— What to do —
Skip any picture you find and retype all the remaining lines exactly.

— Source data —
* start *

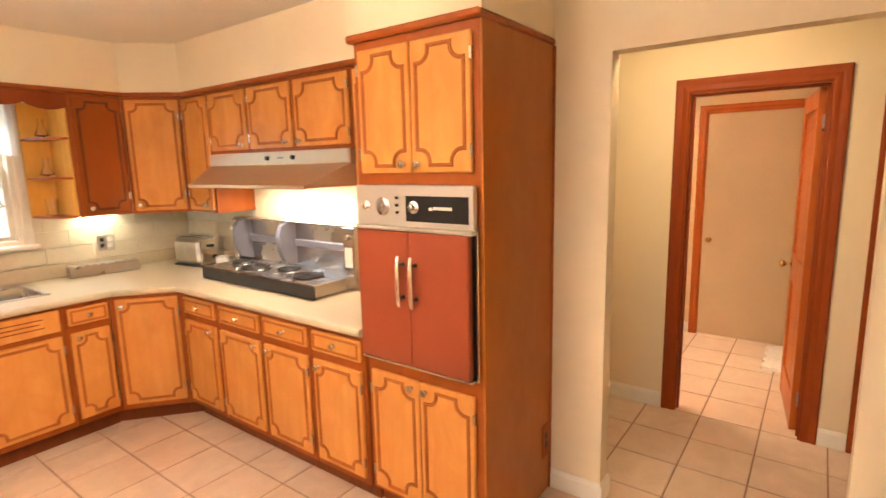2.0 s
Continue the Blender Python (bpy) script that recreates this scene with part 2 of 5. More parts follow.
def prism(bm, outline, depth, m=None, bevel=0.0):
    """A flat outline in x, z from y = 0 back to y = depth."""
    m = m or Matrix()
    front = [bm.verts.new(m @ Vector((x, 0, z))) for x, z in outline]
    back = [bm.verts.new(m @ Vector((x, depth, z))) for x, z in outline]
    f = [bm.faces.new(front), bm.faces.new(back[::-1])]
    for i in range(len(outline)):
        j = (i + 1) % len(outline)
        bm.faces.new((front[i], back[i], back[j], front[j]))
    if bevel:
        bmesh.ops.bevel(bm, geom=list(f[0].edges), offset=bevel, segments=2, profile=0.5, affect="EDGES")
    return bm


def loft(bm, rings, caps=True):
    made = [[bm.verts.new(p) for p in ring] for ring in rings]
    n = len(made[0])
    for a, b in zip(made, made[1:]):
        for k in range(n):
            bm.faces.new((a[k], a[(k + 1) % n], b[(k + 1) % n], b[k]))
    if caps:
        bm.faces.new(made[0])
        bm.faces.new(made[-1])
    return bm


def wall_mesh(axis, a0, a1, s0, s1, z0, z1, holes=()):
    """A wall a0..a1 thick on the axis, s0..s1 long, with holes (from, to, bottom, top)."""
    bm = bmesh.new()

    def piece(p, q, b, t):
        if q - p > 1e-4 and t - b > 1e-4:
            box(bm, (a0, p, b) if axis == "x" else (p, a0, b), (a1, q, t) if axis == "x" else (q, a1, t))
    at = s0
    for p, q, b, t in sorted(holes):
        piece(at, p, z0, z1)
        piece(p, q, z0, b)
        piece(p, q, t, z1)
        at = q
    piece(at, s1, z0, z1)
    return bm


# ---------------------------------------------------------------- the setting
HC = 2.50   # kitchen ceiling
HH = 2.45   # ceiling of hall, bathroom and laundry
EX0, EX1 = 3.152, 3.245   # wall between kitchen and hall
NY = 4.36   # kitchen's window wall
BX0, BX1 = 4.36, 4.44   # wall between hall and bathroom
FX = 6.09   # bathroom's far wall
BY = 1.880  # bathroom's wall behind the basin
LY0, LY1 = 1.70, 1.79   # wall between hall and laundry
LW = 3.37   # laundry's wall with the breaker panel
LN = 4.47   # laundry's window wall


def structure(name, bm, material, label):
    return solid(name, bm, material, label, name.split("_")[0], "structure", smooth=False)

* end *

— Solution for this task —
2.0 s
Continue the Blender Python (bpy) script that recreates this scene with part 2 of 5. More parts follow.
def prism(bm, outline, depth, m=None, bevel=0.0):
    """A flat outline in x, z from y = 0 back to y = depth."""
    m = m or Matrix()
    front = [bm.verts.new(m @ Vector((x, 0, z))) for x, z in outline]
    back = [bm.verts.new(m @ Vector((x, depth, z))) for x, z in outline]
    f = [bm.faces.new(front), bm.faces.new(back[::-1])]
    for i in range(len(outline)):
        j = (i + 1) % len(outline)
        bm.faces.new((front[i], back[i], back[j], front[j]))
    if bevel:
        bmesh.ops.bevel(bm, geom=list(f[0].edges), offset=bevel, segments=2, profile=0.5, affect="EDGES")
    return bm


def loft(bm, rings, caps=True):
    made = [[bm.verts.new(p) for p in ring] for ring in rings]
    n = len(made[0])
    for a, b in zip(made, made[1:]):
        for k in range(n):
            bm.faces.new((a[k], a[(k + 1) % n], b[(k + 1) % n], b[k]))
    if caps:
        bm.faces.new(made[0])
        bm.faces.new(made[-1])
    return bm


def wall_mesh(axis, a0, a1, s0, s1, z0, z1, holes=()):
    """A wall a0..a1 thick on the axis, s0..s1 long, with holes (from, to, bottom, top)."""
    bm = bmesh.new()

    def piece(p, q, b, t):
        if q - p > 1e-4 and t - b > 1e-4:
            box(bm, (a0, p, b) if axis == "x" else (p, a0, b), (a1, q, t) if axis == "x" else (q, a1, t))
    at = s0
    for p, q, b, t in sorted(holes):
        piece(at, p, z0, z1)
        piece(p, q, z0, b)
        piece(p, q, t, z1)
        at = q
    piece(at, s1, z0, z1)
    return bm


# ---------------------------------------------------------------- the setting
HC = 2.50   # kitchen ceiling
HH = 2.45   # ceiling of hall, bathroom and laundry
EX0, EX1 = 3.152, 3.245   # wall between kitchen and hall
NY = 4.36   # kitchen's window wall
BX0, BX1 = 4.36, 4.44   # wall between hall and bathroom
FX = 6.09   # bathroom's far wall
BY = 1.880  # bathroom's wall behind the basin
LY0, LY1 = 1.70, 1.79   # wall between hall and laundry
LW = 3.37   # laundry's wall with the breaker panel
LN = 4.47   # laundry's window wall


def structure(name, bm, material, label):
    return solid(name, bm, material, label, name.split("_")[0], "structure", smooth=False)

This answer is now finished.